Task statement:
Repeat each line exactly, leaving nothing out.

===============

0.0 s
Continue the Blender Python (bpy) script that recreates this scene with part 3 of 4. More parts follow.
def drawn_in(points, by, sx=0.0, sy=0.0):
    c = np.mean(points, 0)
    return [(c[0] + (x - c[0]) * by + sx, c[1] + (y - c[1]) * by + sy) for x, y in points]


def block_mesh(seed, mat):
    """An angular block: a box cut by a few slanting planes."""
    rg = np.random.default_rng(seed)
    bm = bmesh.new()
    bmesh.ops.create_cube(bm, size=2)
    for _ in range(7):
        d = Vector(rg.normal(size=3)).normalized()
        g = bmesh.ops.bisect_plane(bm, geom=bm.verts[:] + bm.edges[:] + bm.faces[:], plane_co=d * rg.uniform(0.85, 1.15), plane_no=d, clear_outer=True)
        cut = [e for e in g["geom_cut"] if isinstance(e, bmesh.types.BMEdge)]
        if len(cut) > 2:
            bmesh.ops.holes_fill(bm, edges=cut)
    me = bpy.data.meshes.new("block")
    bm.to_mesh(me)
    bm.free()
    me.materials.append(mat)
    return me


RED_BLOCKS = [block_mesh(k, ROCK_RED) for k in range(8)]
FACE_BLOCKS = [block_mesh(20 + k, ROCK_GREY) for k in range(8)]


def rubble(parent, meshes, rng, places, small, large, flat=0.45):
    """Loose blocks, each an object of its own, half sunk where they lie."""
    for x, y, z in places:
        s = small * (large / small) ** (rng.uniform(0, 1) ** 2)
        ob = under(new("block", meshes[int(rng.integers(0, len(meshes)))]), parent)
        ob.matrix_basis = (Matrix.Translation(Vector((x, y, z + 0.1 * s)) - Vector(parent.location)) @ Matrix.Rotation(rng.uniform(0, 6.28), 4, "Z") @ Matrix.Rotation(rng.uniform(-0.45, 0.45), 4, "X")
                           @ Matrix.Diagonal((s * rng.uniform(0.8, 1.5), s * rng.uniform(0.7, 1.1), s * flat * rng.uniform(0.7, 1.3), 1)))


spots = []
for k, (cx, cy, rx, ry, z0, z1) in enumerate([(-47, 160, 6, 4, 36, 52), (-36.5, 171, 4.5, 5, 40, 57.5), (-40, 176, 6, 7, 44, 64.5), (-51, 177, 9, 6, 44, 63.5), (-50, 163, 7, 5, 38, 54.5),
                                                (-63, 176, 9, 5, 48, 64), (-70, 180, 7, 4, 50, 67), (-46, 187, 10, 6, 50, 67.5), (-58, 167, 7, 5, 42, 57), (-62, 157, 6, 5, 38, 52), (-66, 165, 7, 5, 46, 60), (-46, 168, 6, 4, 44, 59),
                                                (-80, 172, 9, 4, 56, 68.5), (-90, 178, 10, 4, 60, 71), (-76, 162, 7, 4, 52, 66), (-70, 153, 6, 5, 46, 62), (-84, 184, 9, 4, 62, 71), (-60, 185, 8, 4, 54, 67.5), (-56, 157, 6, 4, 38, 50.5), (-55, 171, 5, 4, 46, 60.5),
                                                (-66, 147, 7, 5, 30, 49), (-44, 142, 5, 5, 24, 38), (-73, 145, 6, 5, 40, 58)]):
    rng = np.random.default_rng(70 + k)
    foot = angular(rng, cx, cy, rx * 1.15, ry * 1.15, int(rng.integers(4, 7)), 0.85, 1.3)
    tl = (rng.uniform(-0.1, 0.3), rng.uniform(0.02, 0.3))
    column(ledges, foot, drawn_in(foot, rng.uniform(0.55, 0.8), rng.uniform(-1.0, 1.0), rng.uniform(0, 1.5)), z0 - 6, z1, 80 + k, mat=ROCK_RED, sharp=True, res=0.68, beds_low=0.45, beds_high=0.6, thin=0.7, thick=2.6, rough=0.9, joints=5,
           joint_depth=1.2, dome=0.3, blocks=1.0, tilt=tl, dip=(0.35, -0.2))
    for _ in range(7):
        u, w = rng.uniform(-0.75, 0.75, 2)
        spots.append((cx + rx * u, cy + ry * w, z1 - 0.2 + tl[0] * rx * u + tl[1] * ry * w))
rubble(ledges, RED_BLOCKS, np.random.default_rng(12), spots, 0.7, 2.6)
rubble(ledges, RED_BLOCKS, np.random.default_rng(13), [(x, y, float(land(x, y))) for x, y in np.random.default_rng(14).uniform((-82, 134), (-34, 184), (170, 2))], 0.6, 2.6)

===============

Reply:
0.0 s
Continue the Blender Python (bpy) script that recreates this scene with part 3 of 4. More parts follow.
def drawn_in(points, by, sx=0.0, sy=0.0):
    c = np.mean(points, 0)
    return [(c[0] + (x - c[0]) * by + sx, c[1] + (y - c[1]) * by + sy) for x, y in points]


def block_mesh(seed, mat):
    """An angular block: a box cut by a few slanting planes."""
    rg = np.random.default_rng(seed)
    bm = bmesh.new()
    bmesh.ops.create_cube(bm, size=2)
    for _ in range(7):
        d = Vector(rg.normal(size=3)).normalized()
        g = bmesh.ops.bisect_plane(bm, geom=bm.verts[:] + bm.edges[:] + bm.faces[:], plane_co=d * rg.uniform(0.85, 1.15), plane_no=d, clear_outer=True)
        cut = [e for e in g["geom_cut"] if isinstance(e, bmesh.types.BMEdge)]
        if len(cut) > 2:
            bmesh.ops.holes_fill(bm, edges=cut)
    me = bpy.data.meshes.new("block")
    bm.to_mesh(me)
    bm.free()
    me.materials.append(mat)
    return me


RED_BLOCKS = [block_mesh(k, ROCK_RED) for k in range(8)]
FACE_BLOCKS = [block_mesh(20 + k, ROCK_GREY) for k in range(8)]


def rubble(parent, meshes, rng, places, small, large, flat=0.45):
    """Loose blocks, each an object of its own, half sunk where they lie."""
    for x, y, z in places:
        s = small * (large / small) ** (rng.uniform(0, 1) ** 2)
        ob = under(new("block", meshes[int(rng.integers(0, len(meshes)))]), parent)
        ob.matrix_basis = (Matrix.Translation(Vector((x, y, z + 0.1 * s)) - Vector(parent.location)) @ Matrix.Rotation(rng.uniform(0, 6.28), 4, "Z") @ Matrix.Rotation(rng.uniform(-0.45, 0.45), 4, "X")
                           @ Matrix.Diagonal((s * rng.uniform(0.8, 1.5), s * rng.uniform(0.7, 1.1), s * flat * rng.uniform(0.7, 1.3), 1)))


spots = []
for k, (cx, cy, rx, ry, z0, z1) in enumerate([(-47, 160, 6, 4, 36, 52), (-36.5, 171, 4.5, 5, 40, 57.5), (-40, 176, 6, 7, 44, 64.5), (-51, 177, 9, 6, 44, 63.5), (-50, 163, 7, 5, 38, 54.5),
                                                (-63, 176, 9, 5, 48, 64), (-70, 180, 7, 4, 50, 67), (-46, 187, 10, 6, 50, 67.5), (-58, 167, 7, 5, 42, 57), (-62, 157, 6, 5, 38, 52), (-66, 165, 7, 5, 46, 60), (-46, 168, 6, 4, 44, 59),
                                                (-80, 172, 9, 4, 56, 68.5), (-90, 178, 10, 4, 60, 71), (-76, 162, 7, 4, 52, 66), (-70, 153, 6, 5, 46, 62), (-84, 184, 9, 4, 62, 71), (-60, 185, 8, 4, 54, 67.5), (-56, 157, 6, 4, 38, 50.5), (-55, 171, 5, 4, 46, 60.5),
                                                (-66, 147, 7, 5, 30, 49), (-44, 142, 5, 5, 24, 38), (-73, 145, 6, 5, 40, 58)]):
    rng = np.random.default_rng(70 + k)
    foot = angular(rng, cx, cy, rx * 1.15, ry * 1.15, int(rng.integers(4, 7)), 0.85, 1.3)
    tl = (rng.uniform(-0.1, 0.3), rng.uniform(0.02, 0.3))
    column(ledges, foot, drawn_in(foot, rng.uniform(0.55, 0.8), rng.uniform(-1.0, 1.0), rng.uniform(0, 1.5)), z0 - 6, z1, 80 + k, mat=ROCK_RED, sharp=True, res=0.68, beds_low=0.45, beds_high=0.6, thin=0.7, thick=2.6, rough=0.9, joints=5,
           joint_depth=1.2, dome=0.3, blocks=1.0, tilt=tl, dip=(0.35, -0.2))
    for _ in range(7):
        u, w = rng.uniform(-0.75, 0.75, 2)
        spots.append((cx + rx * u, cy + ry * w, z1 - 0.2 + tl[0] * rx * u + tl[1] * ry * w))
rubble(ledges, RED_BLOCKS, np.random.default_rng(12), spots, 0.7, 2.6)
rubble(ledges, RED_BLOCKS, np.random.default_rng(13), [(x, y, float(land(x, y))) for x, y in np.random.default_rng(14).uniform((-82, 134), (-34, 184), (170, 2))], 0.6, 2.6)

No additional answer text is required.